Raja of Khilchipur
- Reign: c. 1908 – c. 1942
- Predecessor: Bhawani Singh
- Successor: Yashodar Singh
- Spouse: Lakshmi Kanwar
- Issue: Yashodar Singh
- Education: Daly College

= Durjan Sal Singh =

Raja of Khilchipur (1908 – 1942)

Durjan Sal Singh was the Raja of Khilchipur from 1908 until his death in 1942.

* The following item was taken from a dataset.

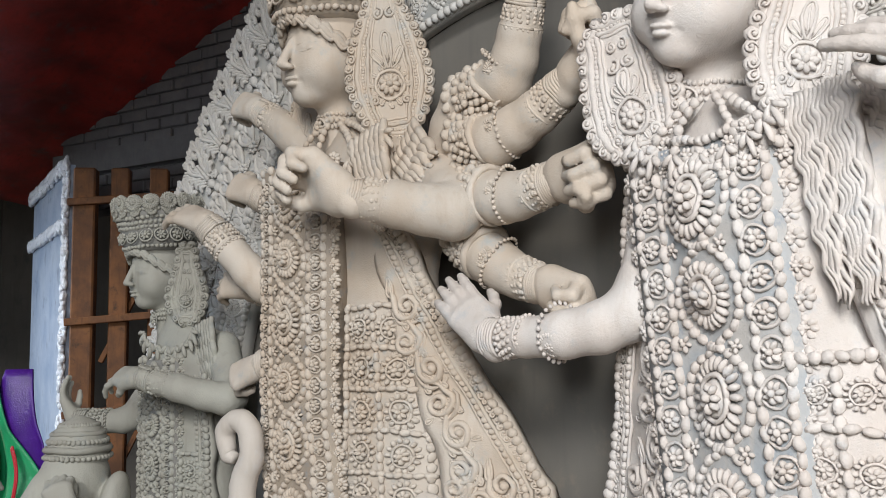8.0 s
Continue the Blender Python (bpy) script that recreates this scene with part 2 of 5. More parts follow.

== Early life, family, and education ==
He was born on 26 August 1897 to Bhawani Singh, the Raja of Khilchipur. He was educated at the Daly College in Indore. Following which, he underwent a course of administrative training in the Central Provinces. In 1916, he married Lakshmi Kanwar, the third daughter of Jaswant Singh II, the Raja of Sailana. By her, he had a son, Yashodar Singh.

== Reign ==
Upon the death of his father in 1908, he succeeded to his title, rank and dignity as a minor. He was invested with full ruling and administrative powers on 22 February 1918. When he was invited by the British Government to attend the Delhi Durbar of 1911, he declined the invitation due to the financial troubles in his state, and his attendance was accordingly excused. In 1918, he was received by Lord Chelmsford, the then Viceroy and Governor-General of India, at Bhopal. In 1922, he visited Indore to meet Edward VIII, the then Prince of Wales, and attended the durbar that Edward held at Daly College. In 1928, he again visited Indore to meet Viscount Halifax, the then Viceroy and Governor-General of India.

== Death ==
He died in 1942 and was succeeded by Yashodar Singh to his title, rank and dignity.

== Honours ==
He was granted the hereditary title of Raja in 1928. He was created a Knight Commander of the Order of the Indian Empire in 1937.